December 1, 2010 by Willy Cardoso
When I started studying English at age 9, the tech we had in the classroom consisted of a slide projector and a tape recorder. Lessons evolved around situations that were presented on 12 slides accompanied by the dialogue on tape. We were drilled to death and only two lessons later were we to have a written version of the dialogue followed by grammar ‘explanations’.
Many years later I worked with this same method teaching 9-year-old children and the situations were the same, that is, they were old. The language was getting older too, and sometimes I drilled them to death. But hey, I did all that crap on DVD! How super!
Fortunately, since I had already developed some anti-crappy-teaching awareness at that time, I sometimes let the children be children and we played lots of games too. And once or twice when the girls were absent I let the boys sing F-wordy South Park’s tunes in class.
Not long ago I attended an online seminar, a.k.a. webinar. The speakers’ planned to show teachers how to teach online. The first part was dedicated to give attendees some background on the available platforms which was a very good start. They also gave us some tips regarding the management of teacher-learners interactions and the most common problems online teachers face and how to deal with them. In the second part, the speakers showed some practical activities teachers and learners could do. Boy, were they lame!
I could exemplify, but no… just open that coursebook you don’t like much and get that senseless warm-up that you always skip and that’s the kind of activities suggested by award-winning ELTers who hosted this webinar. I didn’t quite get it to tell you the truth. The speakers are such good fellows, they’ve been in ELT for ages and they showed an impressive knowledge of virtual learning environments. However, in my opinion the end product was no better than what we could have through distance learning via mail, yes, mail, remember that? Ok, or even e-mail if you prefer. Oh, but they claimed that what made it so nice was that now it is more synchronous (in real time). In that case, I felt like in a university lecture room packed with 50 students listening to someone who doesn’t care much about who is in the room as much as about their precious subject-matter. Or worse, at times I felt like in a pub game… What I was shown was innovative tech in obsolete pedagogy.

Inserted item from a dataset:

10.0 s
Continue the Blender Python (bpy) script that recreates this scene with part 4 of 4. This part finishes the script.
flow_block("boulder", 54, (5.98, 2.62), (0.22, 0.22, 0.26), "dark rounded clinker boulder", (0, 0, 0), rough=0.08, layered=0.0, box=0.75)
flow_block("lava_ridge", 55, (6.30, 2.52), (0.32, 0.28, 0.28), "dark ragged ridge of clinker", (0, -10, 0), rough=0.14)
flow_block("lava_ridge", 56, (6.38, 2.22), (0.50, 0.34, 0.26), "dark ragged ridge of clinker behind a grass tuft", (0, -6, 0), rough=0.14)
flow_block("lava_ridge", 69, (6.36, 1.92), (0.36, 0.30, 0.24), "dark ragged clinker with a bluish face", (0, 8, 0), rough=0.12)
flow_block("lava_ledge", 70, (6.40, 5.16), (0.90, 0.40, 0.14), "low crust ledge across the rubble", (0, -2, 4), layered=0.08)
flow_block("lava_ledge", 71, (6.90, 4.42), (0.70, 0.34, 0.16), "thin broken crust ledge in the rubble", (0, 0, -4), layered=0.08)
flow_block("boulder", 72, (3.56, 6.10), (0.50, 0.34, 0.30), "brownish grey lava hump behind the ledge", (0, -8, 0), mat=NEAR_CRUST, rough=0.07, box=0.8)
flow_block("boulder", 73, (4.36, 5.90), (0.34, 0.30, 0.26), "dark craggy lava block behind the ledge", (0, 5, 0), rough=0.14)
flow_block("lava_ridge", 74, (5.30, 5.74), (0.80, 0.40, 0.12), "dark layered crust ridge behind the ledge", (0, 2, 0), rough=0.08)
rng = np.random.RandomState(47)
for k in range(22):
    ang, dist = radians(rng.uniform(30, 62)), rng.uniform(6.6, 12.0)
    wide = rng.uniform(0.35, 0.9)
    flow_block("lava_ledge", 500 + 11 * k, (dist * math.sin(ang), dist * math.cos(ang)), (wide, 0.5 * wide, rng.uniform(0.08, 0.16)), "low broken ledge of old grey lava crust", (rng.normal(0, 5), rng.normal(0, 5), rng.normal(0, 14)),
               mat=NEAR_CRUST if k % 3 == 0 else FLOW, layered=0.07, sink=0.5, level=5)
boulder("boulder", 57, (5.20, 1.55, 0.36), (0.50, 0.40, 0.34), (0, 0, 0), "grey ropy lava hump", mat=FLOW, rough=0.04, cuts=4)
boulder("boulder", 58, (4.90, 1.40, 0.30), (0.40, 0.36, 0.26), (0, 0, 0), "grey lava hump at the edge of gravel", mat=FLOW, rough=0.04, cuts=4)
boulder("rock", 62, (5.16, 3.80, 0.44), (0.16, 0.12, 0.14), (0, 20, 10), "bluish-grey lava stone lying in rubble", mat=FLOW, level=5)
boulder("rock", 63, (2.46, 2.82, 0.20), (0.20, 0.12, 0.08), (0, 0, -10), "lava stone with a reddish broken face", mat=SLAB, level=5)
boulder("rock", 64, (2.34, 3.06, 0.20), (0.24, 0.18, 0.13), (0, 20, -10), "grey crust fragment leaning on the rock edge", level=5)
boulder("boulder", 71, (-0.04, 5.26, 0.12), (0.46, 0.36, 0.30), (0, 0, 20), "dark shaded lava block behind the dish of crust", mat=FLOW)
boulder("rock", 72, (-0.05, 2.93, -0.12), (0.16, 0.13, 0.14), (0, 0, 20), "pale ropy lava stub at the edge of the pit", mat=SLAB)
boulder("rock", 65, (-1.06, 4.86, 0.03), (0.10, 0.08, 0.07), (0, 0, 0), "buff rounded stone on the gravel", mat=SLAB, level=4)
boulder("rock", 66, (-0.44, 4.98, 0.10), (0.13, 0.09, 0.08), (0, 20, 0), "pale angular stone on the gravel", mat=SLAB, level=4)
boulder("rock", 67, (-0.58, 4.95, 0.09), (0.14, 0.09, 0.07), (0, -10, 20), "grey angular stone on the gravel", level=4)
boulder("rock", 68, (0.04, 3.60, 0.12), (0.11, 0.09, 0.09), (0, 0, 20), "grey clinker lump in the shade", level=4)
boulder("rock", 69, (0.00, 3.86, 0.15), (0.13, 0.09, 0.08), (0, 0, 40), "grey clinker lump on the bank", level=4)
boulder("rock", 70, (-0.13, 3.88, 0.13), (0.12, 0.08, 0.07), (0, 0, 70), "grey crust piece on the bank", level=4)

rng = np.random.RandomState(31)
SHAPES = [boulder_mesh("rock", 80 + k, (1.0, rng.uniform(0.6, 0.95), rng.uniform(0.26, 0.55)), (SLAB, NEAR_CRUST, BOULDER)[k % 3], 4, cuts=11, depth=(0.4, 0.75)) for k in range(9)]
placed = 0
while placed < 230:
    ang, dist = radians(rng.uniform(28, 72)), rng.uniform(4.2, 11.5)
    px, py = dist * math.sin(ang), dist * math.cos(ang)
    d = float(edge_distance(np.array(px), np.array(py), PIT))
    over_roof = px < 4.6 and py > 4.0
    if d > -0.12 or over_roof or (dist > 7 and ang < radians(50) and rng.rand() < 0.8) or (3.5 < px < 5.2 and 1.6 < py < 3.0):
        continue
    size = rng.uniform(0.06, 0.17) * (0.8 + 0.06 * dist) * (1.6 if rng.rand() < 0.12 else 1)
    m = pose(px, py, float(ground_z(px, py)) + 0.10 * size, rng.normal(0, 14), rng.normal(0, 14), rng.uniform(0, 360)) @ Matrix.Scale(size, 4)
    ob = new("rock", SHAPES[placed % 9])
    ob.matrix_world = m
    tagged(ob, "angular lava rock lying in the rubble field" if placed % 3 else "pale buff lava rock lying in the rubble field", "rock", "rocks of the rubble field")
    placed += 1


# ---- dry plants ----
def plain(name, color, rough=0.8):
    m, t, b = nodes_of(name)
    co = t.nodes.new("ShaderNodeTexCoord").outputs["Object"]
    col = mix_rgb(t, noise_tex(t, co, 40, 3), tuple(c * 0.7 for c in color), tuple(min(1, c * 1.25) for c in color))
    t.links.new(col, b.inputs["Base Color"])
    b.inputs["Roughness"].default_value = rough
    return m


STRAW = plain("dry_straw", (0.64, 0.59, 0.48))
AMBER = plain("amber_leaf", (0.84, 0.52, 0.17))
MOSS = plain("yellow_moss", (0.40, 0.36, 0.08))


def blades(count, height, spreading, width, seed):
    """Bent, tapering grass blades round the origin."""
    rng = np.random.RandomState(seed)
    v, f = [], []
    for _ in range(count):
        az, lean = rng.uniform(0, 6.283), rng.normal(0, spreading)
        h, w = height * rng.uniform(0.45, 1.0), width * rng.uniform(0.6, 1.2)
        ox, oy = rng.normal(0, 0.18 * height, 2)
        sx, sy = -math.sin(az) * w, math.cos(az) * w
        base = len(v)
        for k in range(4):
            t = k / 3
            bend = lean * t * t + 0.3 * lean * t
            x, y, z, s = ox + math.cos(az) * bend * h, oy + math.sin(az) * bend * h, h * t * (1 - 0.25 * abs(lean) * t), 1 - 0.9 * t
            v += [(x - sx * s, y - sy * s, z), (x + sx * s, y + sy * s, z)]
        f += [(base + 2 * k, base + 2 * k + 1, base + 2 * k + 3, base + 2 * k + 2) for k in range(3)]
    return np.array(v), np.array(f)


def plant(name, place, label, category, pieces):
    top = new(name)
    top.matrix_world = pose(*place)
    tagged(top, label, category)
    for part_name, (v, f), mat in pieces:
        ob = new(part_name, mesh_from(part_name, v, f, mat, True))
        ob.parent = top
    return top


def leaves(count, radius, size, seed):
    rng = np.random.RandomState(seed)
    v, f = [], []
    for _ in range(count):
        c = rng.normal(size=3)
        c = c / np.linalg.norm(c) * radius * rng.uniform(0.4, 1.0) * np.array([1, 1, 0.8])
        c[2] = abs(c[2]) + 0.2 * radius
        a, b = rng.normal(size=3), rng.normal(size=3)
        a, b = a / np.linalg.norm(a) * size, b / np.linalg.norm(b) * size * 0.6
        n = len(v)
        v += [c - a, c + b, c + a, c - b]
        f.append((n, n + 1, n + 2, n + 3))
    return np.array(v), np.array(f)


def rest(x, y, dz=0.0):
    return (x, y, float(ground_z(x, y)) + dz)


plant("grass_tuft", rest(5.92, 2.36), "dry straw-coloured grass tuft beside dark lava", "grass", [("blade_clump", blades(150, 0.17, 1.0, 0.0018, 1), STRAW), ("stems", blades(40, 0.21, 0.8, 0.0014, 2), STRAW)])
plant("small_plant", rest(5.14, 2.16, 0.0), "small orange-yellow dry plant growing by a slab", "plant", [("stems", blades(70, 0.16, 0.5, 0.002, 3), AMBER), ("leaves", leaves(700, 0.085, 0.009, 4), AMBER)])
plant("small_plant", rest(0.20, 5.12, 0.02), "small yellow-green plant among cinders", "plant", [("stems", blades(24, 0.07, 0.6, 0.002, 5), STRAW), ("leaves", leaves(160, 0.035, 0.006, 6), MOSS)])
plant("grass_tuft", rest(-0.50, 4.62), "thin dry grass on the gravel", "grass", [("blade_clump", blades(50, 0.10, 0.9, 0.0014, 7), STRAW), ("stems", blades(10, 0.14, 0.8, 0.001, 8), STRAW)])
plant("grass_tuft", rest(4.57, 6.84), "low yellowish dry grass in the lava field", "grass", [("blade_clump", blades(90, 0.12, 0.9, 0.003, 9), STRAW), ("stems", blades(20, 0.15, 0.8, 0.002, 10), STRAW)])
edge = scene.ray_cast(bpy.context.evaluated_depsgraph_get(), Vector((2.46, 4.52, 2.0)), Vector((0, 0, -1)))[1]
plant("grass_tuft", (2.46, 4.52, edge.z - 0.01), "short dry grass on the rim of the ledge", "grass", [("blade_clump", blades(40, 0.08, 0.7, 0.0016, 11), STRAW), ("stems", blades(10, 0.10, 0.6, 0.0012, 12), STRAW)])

Of course, I couldn’t diss edtech -which is exactly what I’m not doing in case you didn’t get it- based solely on these two accounts. And I’m not going to narrate all my encounters with it either.
Anyhow, I recently visited many lessons on WizIQ and other places when I was asked to suggest some platforms to my former employer. Those lesson I observed were mostly awful! Teacher-centered to the most, full of Word documents uploaded with stupid decontextualized gap-fills and matching exercises.
While we (oh, the elite of ELT) rightfully celebrate edtech and the power of engaging students with the Web and its frills, and the great things emerging from Tweeted PLNs which surely make education more bearable, we can’t forget that the majority of teachers out there are just doing THE same teaching they were doing before all that 2.0ish fuss. And it’s not a piece of tech that will make them any better.
A dull teacher is dull with a chalk or with an iPad. It doesn’t matter.
Btw, why the hell would I use an Interactive Whiteboard if what is on screen is a digital version of a grammar-driven coursebook??
Well, I know there’s a lot more to IWBs than that. But how many teachers out there, and out there I’d like to mean outside of US and EU, how many know how to use said tech to promote better learning?
Or really… why would I go to an online platform where a publisher ‘offers’ chapters of their coursebooks for aham ‘truly personalised lessons’??
(Marketing education is a technological matter)
Education is a cultural affair before it’s a technological one. A societal affair as well and a historical one if you will.
There are all these things to think about and improve before we want our teachers to use tech in the classroom.
What’s the use of tech when so many people can’t even think critically why they’re in a classroom?
As I said, I am not dissing edtech.
There are very good things out there, of course. I’ve actually seen great examples of edtech in two presentations last weekend, one by Karenne on using forums, blogs and Nings, and another by Shelly on using Skype. These were great examples I tell you. But hey, they were not selling a book, they were not using disposable apps and expensive gadgets, they were not locking students up in a monthly subscription nor giving ‘free’ additional useless rubbish, they were not putting a fill in the blanks with the present perfect on Google docs and thinking hey this is new. On the contrary, they were listening to their students’ needs, they were connecting them with real people, they were promoting cultural awareness and critical thinking. Yes, they perceived a gap in the market and are hopefully reaping their rewards if not now anytime soon, BUT, as far as I could see they are teachers working with learners using technology, not teachers working with technology using learners.
I think that before asking How will I use technology with learners?
I should ask Why will I use technology with these learners?
Teaching is already full of desirables, but what are really the essentials?